AIM OF THE TASK:
Skip the pictures. Set down, word for word, the lines from the start of the material up to and including the line with "random.seed(0), np.random.seed(0), noise.seed_set(1)".

****************

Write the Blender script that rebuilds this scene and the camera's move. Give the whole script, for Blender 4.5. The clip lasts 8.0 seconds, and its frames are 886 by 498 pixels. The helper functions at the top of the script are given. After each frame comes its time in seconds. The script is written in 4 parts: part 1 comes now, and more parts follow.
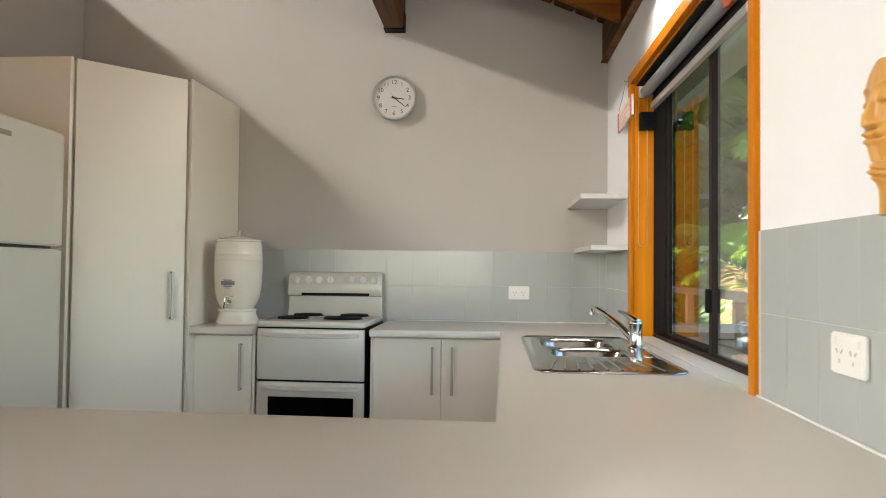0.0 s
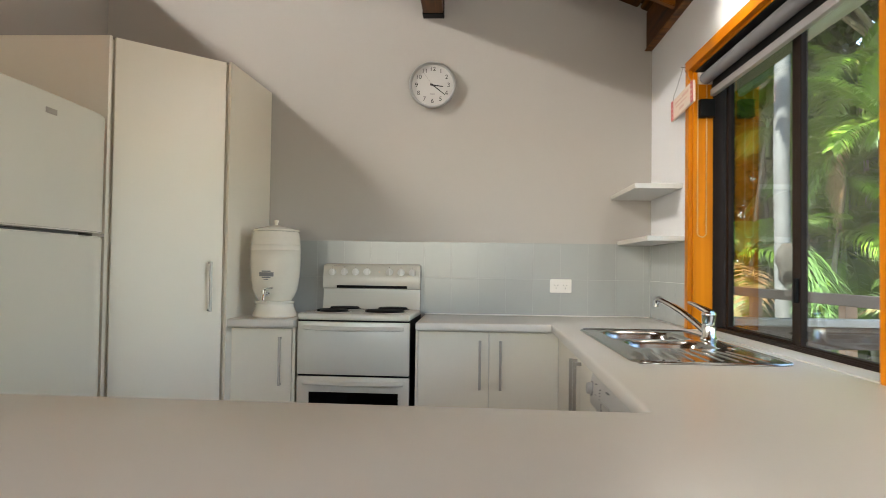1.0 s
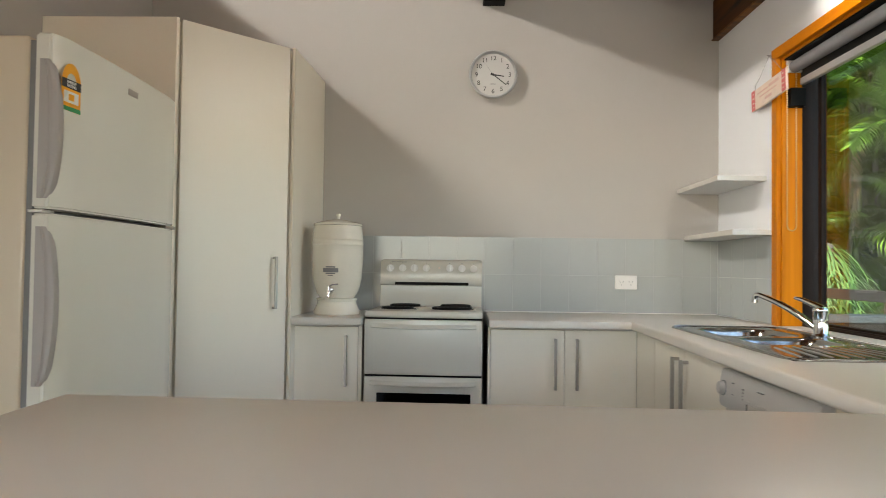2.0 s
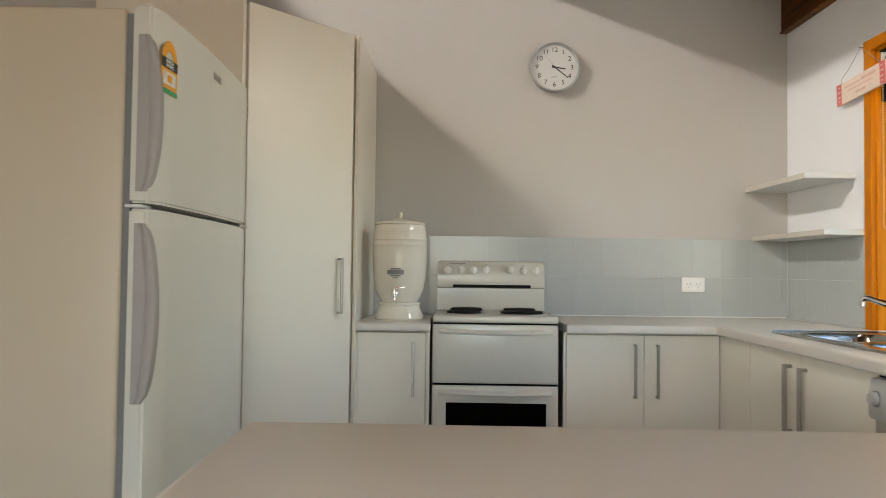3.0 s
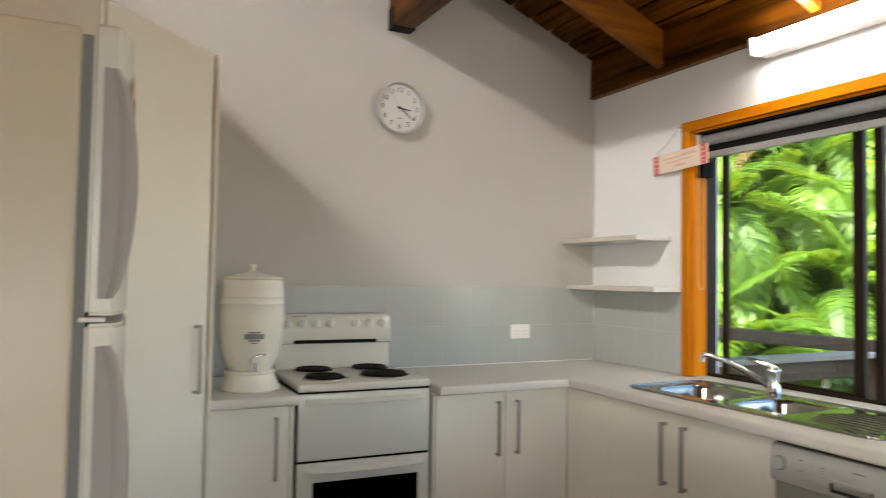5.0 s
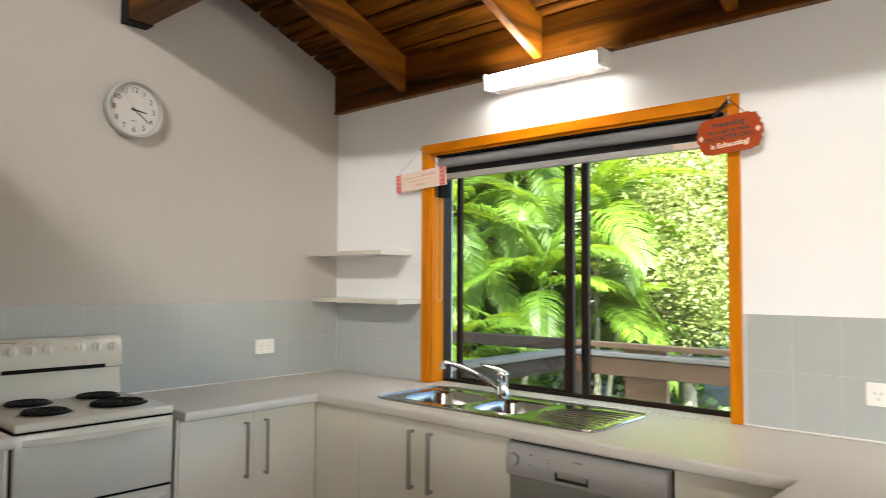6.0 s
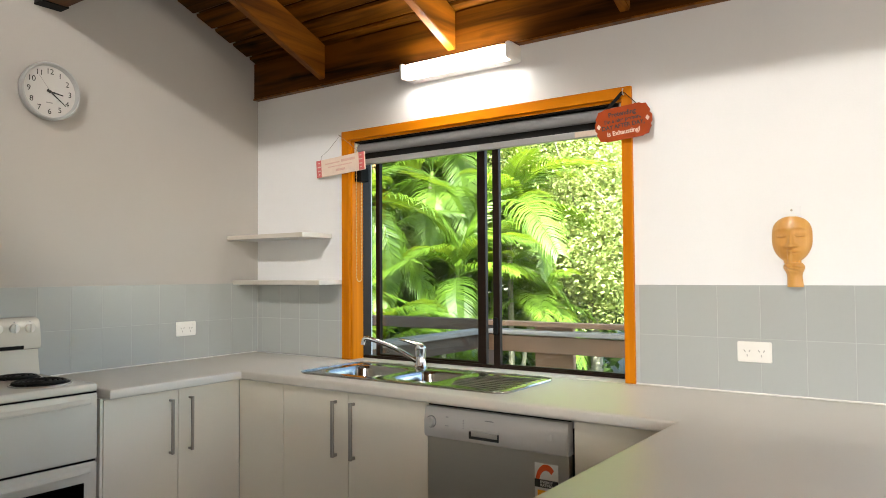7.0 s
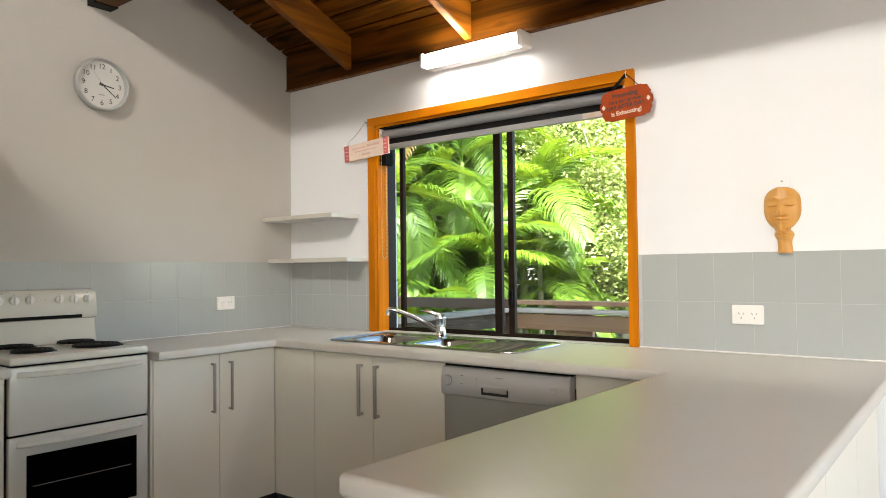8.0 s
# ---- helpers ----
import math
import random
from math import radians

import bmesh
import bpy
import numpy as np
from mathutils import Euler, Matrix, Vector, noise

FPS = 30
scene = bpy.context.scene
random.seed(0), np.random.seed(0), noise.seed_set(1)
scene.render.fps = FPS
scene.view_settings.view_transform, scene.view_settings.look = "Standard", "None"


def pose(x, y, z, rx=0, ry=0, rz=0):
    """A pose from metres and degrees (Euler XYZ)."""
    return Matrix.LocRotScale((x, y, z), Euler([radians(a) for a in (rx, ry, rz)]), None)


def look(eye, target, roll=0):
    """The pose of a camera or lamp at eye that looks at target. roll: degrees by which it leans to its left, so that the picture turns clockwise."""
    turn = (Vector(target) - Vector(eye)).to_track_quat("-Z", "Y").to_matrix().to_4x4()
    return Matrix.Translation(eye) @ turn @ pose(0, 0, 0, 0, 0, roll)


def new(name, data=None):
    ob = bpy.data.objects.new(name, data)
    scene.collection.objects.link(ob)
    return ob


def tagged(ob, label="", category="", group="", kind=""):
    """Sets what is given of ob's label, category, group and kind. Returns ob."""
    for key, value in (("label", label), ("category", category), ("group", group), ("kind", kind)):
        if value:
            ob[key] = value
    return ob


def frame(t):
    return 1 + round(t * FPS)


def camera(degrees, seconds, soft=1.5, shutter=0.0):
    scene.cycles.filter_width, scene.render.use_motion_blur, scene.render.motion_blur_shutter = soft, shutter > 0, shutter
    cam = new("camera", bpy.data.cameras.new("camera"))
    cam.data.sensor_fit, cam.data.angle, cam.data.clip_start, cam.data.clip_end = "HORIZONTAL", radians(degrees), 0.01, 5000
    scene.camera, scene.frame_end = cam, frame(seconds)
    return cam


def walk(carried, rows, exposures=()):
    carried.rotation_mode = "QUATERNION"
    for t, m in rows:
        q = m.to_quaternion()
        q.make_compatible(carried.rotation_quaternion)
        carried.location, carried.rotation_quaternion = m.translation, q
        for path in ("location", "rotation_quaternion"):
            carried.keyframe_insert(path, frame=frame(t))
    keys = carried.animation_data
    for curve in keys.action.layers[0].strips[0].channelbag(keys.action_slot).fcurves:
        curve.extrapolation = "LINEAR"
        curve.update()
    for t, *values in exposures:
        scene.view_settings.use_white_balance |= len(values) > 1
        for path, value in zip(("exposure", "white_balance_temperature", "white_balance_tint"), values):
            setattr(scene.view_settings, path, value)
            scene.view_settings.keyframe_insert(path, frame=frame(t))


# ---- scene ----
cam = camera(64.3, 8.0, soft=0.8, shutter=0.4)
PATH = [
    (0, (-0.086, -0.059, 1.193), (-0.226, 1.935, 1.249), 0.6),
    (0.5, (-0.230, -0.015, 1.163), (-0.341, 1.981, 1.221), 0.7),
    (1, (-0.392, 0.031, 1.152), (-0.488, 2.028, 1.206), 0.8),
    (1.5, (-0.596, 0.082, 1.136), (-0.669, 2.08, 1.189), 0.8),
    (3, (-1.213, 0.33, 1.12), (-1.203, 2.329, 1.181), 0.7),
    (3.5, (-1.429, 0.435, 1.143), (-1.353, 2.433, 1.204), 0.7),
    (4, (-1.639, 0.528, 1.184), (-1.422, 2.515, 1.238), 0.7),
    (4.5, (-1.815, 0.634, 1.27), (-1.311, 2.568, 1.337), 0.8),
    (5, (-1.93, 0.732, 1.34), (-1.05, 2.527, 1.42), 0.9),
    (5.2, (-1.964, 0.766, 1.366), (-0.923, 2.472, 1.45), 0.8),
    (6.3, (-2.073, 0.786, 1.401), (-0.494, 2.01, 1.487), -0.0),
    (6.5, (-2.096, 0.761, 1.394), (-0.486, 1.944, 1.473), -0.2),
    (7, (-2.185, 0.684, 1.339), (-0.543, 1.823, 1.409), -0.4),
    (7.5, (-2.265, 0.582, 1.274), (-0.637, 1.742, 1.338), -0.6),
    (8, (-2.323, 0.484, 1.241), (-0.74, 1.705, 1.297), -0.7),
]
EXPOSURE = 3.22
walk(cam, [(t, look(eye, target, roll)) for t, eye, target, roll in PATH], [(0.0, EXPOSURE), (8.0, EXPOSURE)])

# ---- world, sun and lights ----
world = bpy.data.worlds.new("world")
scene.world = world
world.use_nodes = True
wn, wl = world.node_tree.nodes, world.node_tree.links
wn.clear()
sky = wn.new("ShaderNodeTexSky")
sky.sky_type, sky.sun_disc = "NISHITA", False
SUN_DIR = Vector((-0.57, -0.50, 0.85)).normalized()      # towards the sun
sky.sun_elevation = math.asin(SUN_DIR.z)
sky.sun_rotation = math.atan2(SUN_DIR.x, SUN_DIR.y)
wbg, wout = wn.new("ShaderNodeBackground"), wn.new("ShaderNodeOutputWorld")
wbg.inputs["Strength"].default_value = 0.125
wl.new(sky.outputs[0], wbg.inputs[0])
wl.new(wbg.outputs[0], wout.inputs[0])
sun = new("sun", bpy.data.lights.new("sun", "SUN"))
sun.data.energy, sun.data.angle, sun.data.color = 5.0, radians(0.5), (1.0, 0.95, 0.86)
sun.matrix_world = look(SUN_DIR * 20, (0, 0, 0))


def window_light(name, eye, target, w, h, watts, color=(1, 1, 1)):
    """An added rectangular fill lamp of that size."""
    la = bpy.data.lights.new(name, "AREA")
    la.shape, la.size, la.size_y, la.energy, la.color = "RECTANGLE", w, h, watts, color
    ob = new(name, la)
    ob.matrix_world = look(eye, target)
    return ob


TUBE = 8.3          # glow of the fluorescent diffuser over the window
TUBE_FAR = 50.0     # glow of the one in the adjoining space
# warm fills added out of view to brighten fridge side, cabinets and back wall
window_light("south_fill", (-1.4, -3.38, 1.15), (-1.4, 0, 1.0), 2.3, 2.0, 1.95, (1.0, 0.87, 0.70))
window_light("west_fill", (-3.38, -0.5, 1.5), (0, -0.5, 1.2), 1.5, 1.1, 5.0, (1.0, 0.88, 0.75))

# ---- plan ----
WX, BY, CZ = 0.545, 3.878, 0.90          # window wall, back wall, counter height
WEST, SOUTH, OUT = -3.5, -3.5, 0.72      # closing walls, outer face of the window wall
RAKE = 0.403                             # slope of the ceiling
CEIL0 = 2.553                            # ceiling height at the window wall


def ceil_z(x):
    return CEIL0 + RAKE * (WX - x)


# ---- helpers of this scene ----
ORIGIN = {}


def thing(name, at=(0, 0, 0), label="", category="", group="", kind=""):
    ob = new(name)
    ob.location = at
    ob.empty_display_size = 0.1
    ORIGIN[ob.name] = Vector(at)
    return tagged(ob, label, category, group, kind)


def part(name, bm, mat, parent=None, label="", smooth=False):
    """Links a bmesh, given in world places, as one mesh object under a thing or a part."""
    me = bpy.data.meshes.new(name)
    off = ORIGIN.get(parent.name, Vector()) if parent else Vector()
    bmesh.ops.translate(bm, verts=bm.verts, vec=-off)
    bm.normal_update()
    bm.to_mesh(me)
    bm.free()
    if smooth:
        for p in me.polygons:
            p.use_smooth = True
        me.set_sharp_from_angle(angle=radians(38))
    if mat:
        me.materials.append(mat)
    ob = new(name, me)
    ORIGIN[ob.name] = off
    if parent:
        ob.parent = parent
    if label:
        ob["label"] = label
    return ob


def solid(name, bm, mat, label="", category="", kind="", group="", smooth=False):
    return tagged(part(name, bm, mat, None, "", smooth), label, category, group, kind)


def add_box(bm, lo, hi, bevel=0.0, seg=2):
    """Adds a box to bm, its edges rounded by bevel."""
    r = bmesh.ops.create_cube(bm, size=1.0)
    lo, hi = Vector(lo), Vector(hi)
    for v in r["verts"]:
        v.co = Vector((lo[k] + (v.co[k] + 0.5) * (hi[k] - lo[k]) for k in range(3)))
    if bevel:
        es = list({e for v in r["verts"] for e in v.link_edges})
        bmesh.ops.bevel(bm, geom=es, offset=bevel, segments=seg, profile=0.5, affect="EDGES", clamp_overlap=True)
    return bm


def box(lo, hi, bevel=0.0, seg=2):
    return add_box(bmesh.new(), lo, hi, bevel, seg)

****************

FINISHED TASK:
Write the Blender script that rebuilds this scene and the camera's move. Give the whole script, for Blender 4.5. The clip lasts 8.0 seconds, and its frames are 886 by 498 pixels. The helper functions at the top of the script are given. After each frame comes its time in seconds. The script is written in 4 parts: part 1 comes now, and more parts follow.
0.0 s
1.0 s
2.0 s
3.0 s
5.0 s
6.0 s
7.0 s
8.0 s
# ---- helpers ----
import math
import random
from math import radians

import bmesh
import bpy
import numpy as np
from mathutils import Euler, Matrix, Vector, noise

FPS = 30
scene = bpy.context.scene
random.seed(0), np.random.seed(0), noise.seed_set(1)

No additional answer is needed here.